Consider the set of all computer programs. You might denote each program by a unique binary string. You might limit them to a certain length and to a certain architecture / interpreter.

Our task is: given training data, decide how to process test data. Adopting the Bayesian point of view, the optimal strategy is: for every program, measure how well it reproduces the training data, then use this measure to decide how to weight this program’s vote. Run every program on the test data, then combine their weighted votes.

This optimal strategy is prohibitively expensive. To approximate it, we select a small number of programs, possibly just one. Naively, we may think that it’s best to choose the one with the highest weight. Suppose, instead, we sort the programs by similarity, and we look for clusters of relatively high weight in this sorted list. We now select a program that is at the center of one of these clusters. This program is probably a better approximation of the optimal solution, because it “speaks” for many legitimate programs.

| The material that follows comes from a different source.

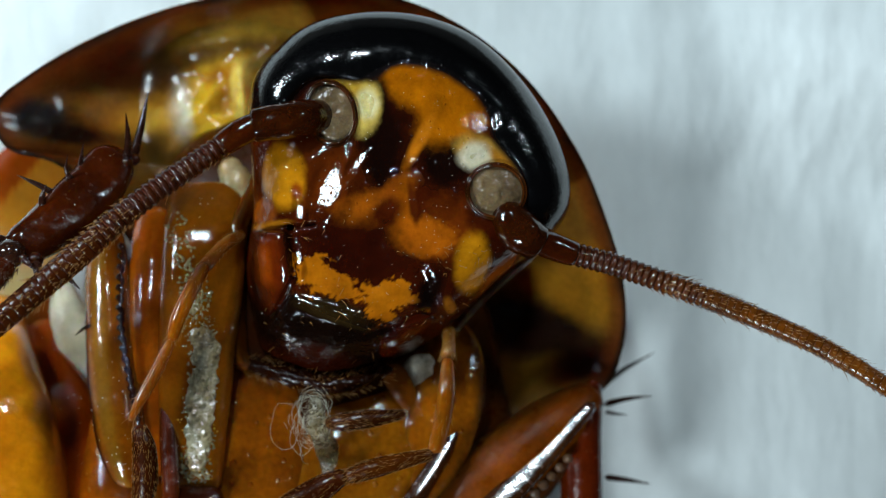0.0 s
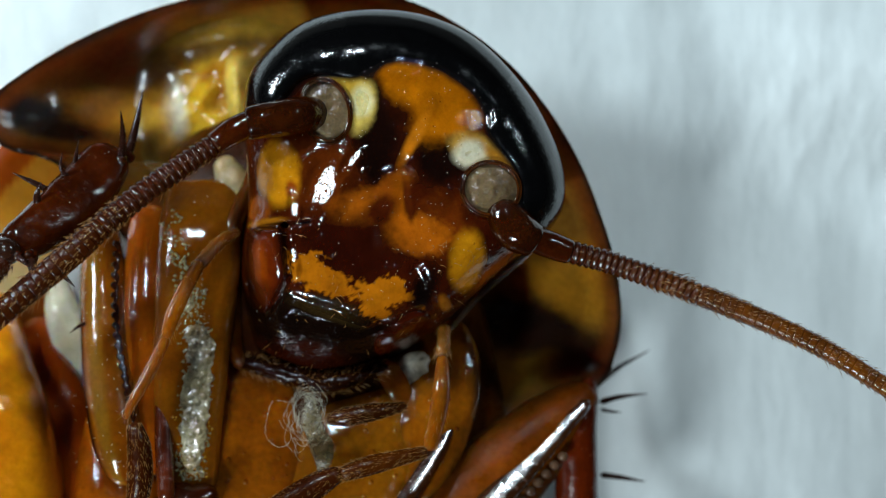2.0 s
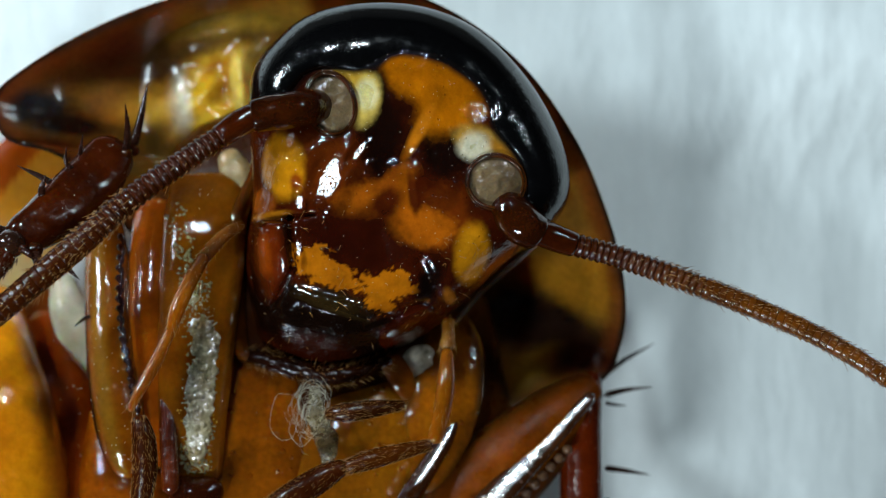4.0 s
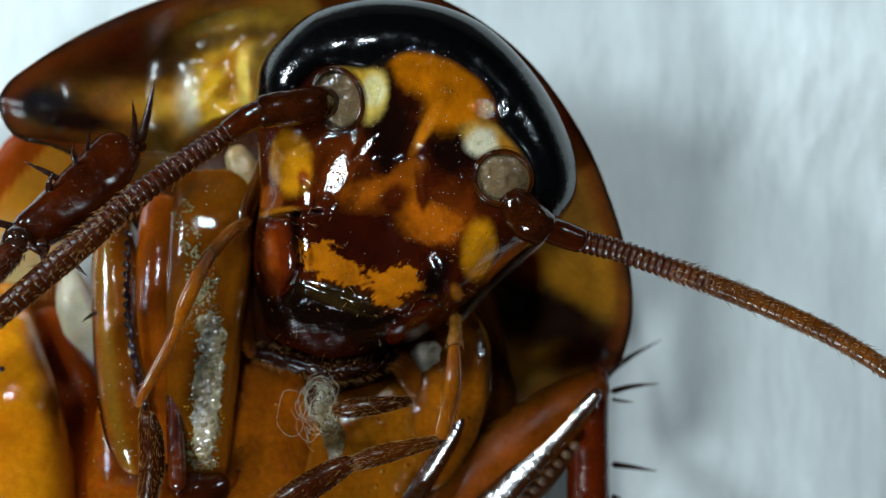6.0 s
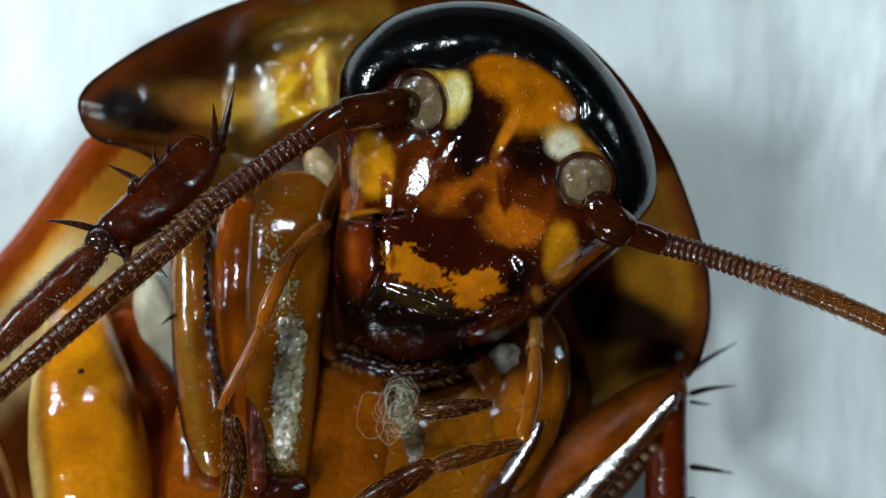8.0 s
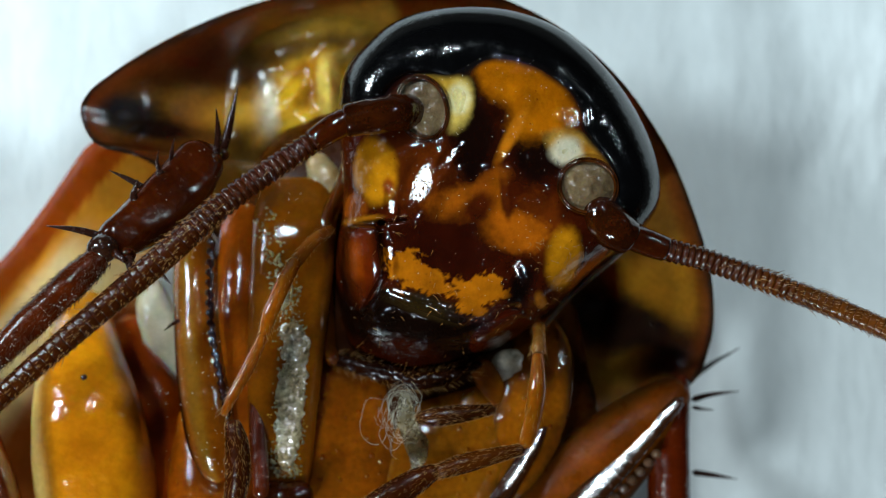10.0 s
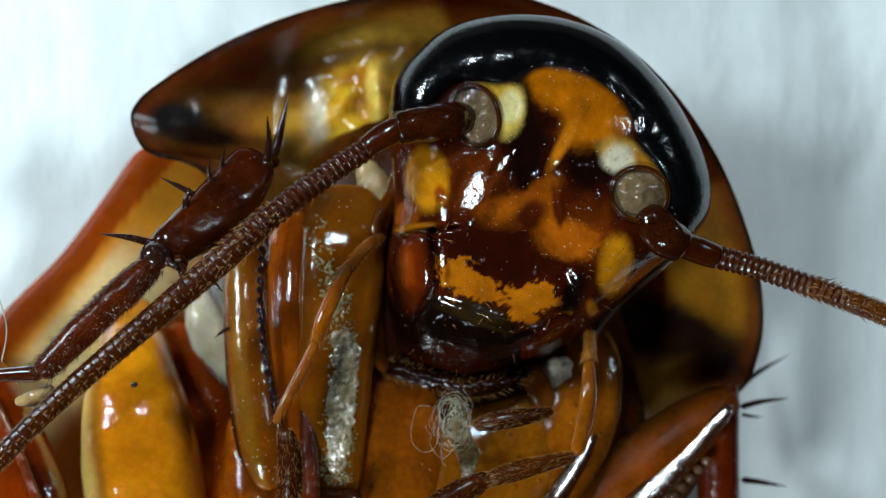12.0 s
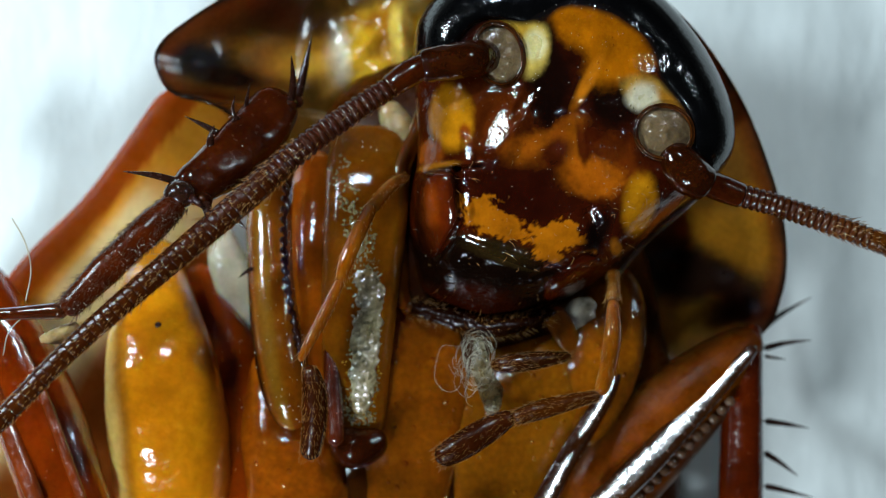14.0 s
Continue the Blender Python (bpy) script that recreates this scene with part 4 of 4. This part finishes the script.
def build_lint():
    """Fine white fibres caught under the mouth."""
    rnd = np.random.RandomState(9)
    lint = new("lint_tuft")
    tagged(lint, "tuft of fine white fibres stuck under the mouth", "lint")
    for k in range(30):
        x, y, z = (-1.93, -2.42, 3.60)
        a = vec((x + rnd.normal(0, 0.10), y + rnd.normal(0, 0.16), z + rnd.uniform(-0.2, 0.15)))
        r, g0, turn = rnd.uniform(0.08, 0.25), rnd.uniform(0, 6.28), rnd.uniform(2.5, 6.0)
        pts = [a + (r * math.cos(g0 + turn * f) * rnd.uniform(0.85, 1.15), r * 1.5 * math.sin(g0 + turn * f), 0.08 * math.sin(5 * f + k)) for f in np.linspace(0, 1, 7)]
        part("fibre", tube(pts, 0.0021, n=26, around=5), LINT, lint)
    part("web", tube([(-1.87, -2.10, 3.30), (-1.82, -2.50, 3.45), (-1.66, -2.95, 3.45), (-1.73, -3.33, 3.25)], [0.08, 0.15, 0.15, 0.04], 0.03, mottle((0.30, 0.26, 0.12), (0.22, 0.12, 0.03), 5), n=60, around=30, lumps=0.45, freq=5), WEB, lint, "matted whitish web")
    hair = new("loose_fibre")
    tagged(hair, "thin pale loose fibre beside the hind leg", "fibre")
    part("fibre", tube([(-8.49, -0.35, 4.10), (-8.28, -0.71, 4.20), (-8.20, -1.11, 4.20), (-8.29, -1.55, 4.10)], 0.012, n=30, around=5), LINT, hair)
    part("fibre", tube([(-8.33, -1.76, 4.10), (-8.52, -1.99, 4.20), (-8.61, -2.32, 4.10)], 0.010, n=30, around=5), LINT, hair)


WET = surface("wet_membrane", rough=0.12, ior=1.4, shine=0.45, bump=0.035, bump_freq=5, fine=0.008, fine_freq=18, sss=0.2, vary=0.25, rough_vary=0.04)
def build_dust():
    """Fine pale grains on the legs and breast, for dust and for sparkle dots."""
    legs = [
        ([(-4.65, 1.45, 3.30), (-5.03, 0.86, 3.70), (-5.48, 0.40, 4.20), (-6.06, -0.04, 4.60)], [0.30, 0.42, 0.38, 0.27], [0.24, 0.30, 0.28, 0.22], 25),
        ([(-6.02, -0.10, 4.70), (-6.41, -0.48, 4.90), (-6.94, -0.99, 5.00), (-7.63, -1.69, 5.10)], [0.16, 0.22, 0.22, 0.17], None, 180),
        ([(-5.00, 0.38, 2.40), (-4.90, -0.63, 2.75), (-4.80, -1.78, 3.06), (-4.66, -2.76, 3.28), (-4.51, -3.43, 3.25)], [0.25, 0.36, 0.38, 0.36, 0.2], [0.3, 0.36, 0.36, 0.36, 0.2], 90)]
    breast = [
        ([(-3.49, 0.92, 2.40), (-3.48, 0.12, 2.96), (-3.56, -1.12, 3.10), (-3.62, -2.44, 3.10), (-3.63, -3.60, 2.90)], [0.55, 0.62, 0.58, 0.50, 0.38], [0.30, 0.40, 0.45, 0.45, 0.35], 220),
        ([(-1.16, -1.79, 2.50), (-1.16, -2.78, 2.75), (-1.41, -3.77, 2.80), (-1.58, -5.10, 2.80)], [0.7, 0.85, 0.8, 0.6], [0.25, 0.32, 0.32, 0.3], 220),
        ([(-6.11, -1.05, 1.60), (-5.69, -2.14, 2.10), (-5.34, -3.31, 2.20), (-5.18, -4.66, 2.20), (-5.11, -5.94, 2.00)], [0.25, 0.48, 0.55, 0.60, 0.4], [0.25, 0.45, 0.5, 0.5, 0.4], 60)]
    for k, (path, wide, high, count) in enumerate(legs + breast):
        part("dust", dust(path, wide, count, 0.012, 50 + k, high), DUST, roach, "scattered pale grains for dust and sparkle dots", "stuff")


WEB = surface("matted_web", rough=0.25, clear=0.75, shine=0.4, bump=0.03, bump_freq=9, fine=0.01, fine_freq=30, vary=0.3)
GRAIN = surface("wet_grain", (0.22, 0.18, 0.09), rough=0.06, ior=2.3, shine=0.7, vary=0.5, vary_freq=8, rough_vary=0.05, sss=0.2)
FLECK = surface("yellow_fleck", (0.42, 0.22, 0.02), rough=0.2, ior=1.5, shine=0.5, vary=0.4, vary_freq=8)
build_head()
build_antenna([(-1.72, 1.90, 4.15), (-1.92, 1.88, 4.50), (-2.24, 1.82, 4.66), (-2.72, 1.74, 4.72)], [0.24, 0.26, 0.27, 0.23],
              [(-2.60, 1.77, 4.72), (-2.85, 1.64, 4.75), (-3.14, 1.44, 4.80)],
              [(-3.06, 1.49, 4.80), (-4.20, 0.69, 5.00), (-5.21, -0.19, 5.10), (-6.61, -1.39, 5.20), (-7.62, -2.29, 5.20), (-8.48, -3.17, 5.20), (-9.57, -4.22, 5.20)], [0.165, 0.18, 0.19, 0.165, 0.15, 0.14, 0.12], 0.105, 2)
build_antenna([(0.84, 0.62, 4.05), (0.92, 0.46, 4.25), (1.12, 0.25, 4.30), (1.40, 0.08, 4.22)], [0.20, 0.27, 0.31, 0.24],
              [(1.32, 0.15, 4.25), (1.61, 0.04, 4.15), (1.89, -0.06, 4.10)],
              [(1.81, -0.03, 4.10), (2.62, -0.26, 4.00), (4.06, -0.79, 4.00), (5.33, -1.35, 4.10), (6.28, -1.93, 4.20), (7.30, -2.62, 4.30)], [0.17, 0.165, 0.155, 0.14, 0.13, 0.12], 0.095, 3, (0.26, 0.13, 0.045))
build_body()
lip_feeler = build_palps()
build_lint()
build_dust()


def motions():
    rest = pose(0, 0, 0)
    rows = [(0.0, 0, 0, 0), (1.3, 0, 0, 0), (1.4, 0.0, 0.0, 0), (1.5, 0.16, 0.10, 4), (1.6, 0.03, 0.02, 3), (1.8, 0.12, 0.03, 4), (2.1, 0.06, 0.02, 2), (2.5, 0.02, 0.01, 1), (3.2, 0, 0, 0), (11.7, 0, 0, 0), (12.0, 0.10, 0.03, 2), (12.4, 0.02, 0, 0), (14.0, 0, 0, 0)]
    pivot = vec((-1.69, -2.47, 3.80)) * MM
    move = []
    for t, x, y, deg in rows:
        m = Matrix.Translation(Vector(pivot)) @ pose(x * MM, y * MM, 0, 0, 0, deg) @ Matrix.Translation(-Vector(pivot))
        move.append((t, m))
    walk(lip_feeler, move)


motions()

Neural network weights \(W\) are a continuous space of computer programs, loosely sorted by similarity.

Some discussion

This view suggests that a good set of weights will have relatively high probability density and a relatively small curvature (second derivative). All other things equal, the lower the curvature’s magnitude, the more probability mass that this \(W\) probably “speaks” for. This idea is closely related to model comparison.

All of these ideas follow naturally from probability theory, so Bayesian techniques like Variational Dropout benefit from this phenomenon. Rather than measuring the second derivative, Variational Dropout reduces curvature w.r.t. each each weight by pushing each weight to have higher variance.

It is well-known that using maximum likelihood as an optimization target can lead to goofy outcomes. Much of MacKay’s book focuses on how the single-most-likely outcome of a distribution is often atypical. Repeating my opening point: “likely” and “typical” are two different things, and often what you really want is the “typical”.

Thanks to Ian Eisenberg for reading drafts of this.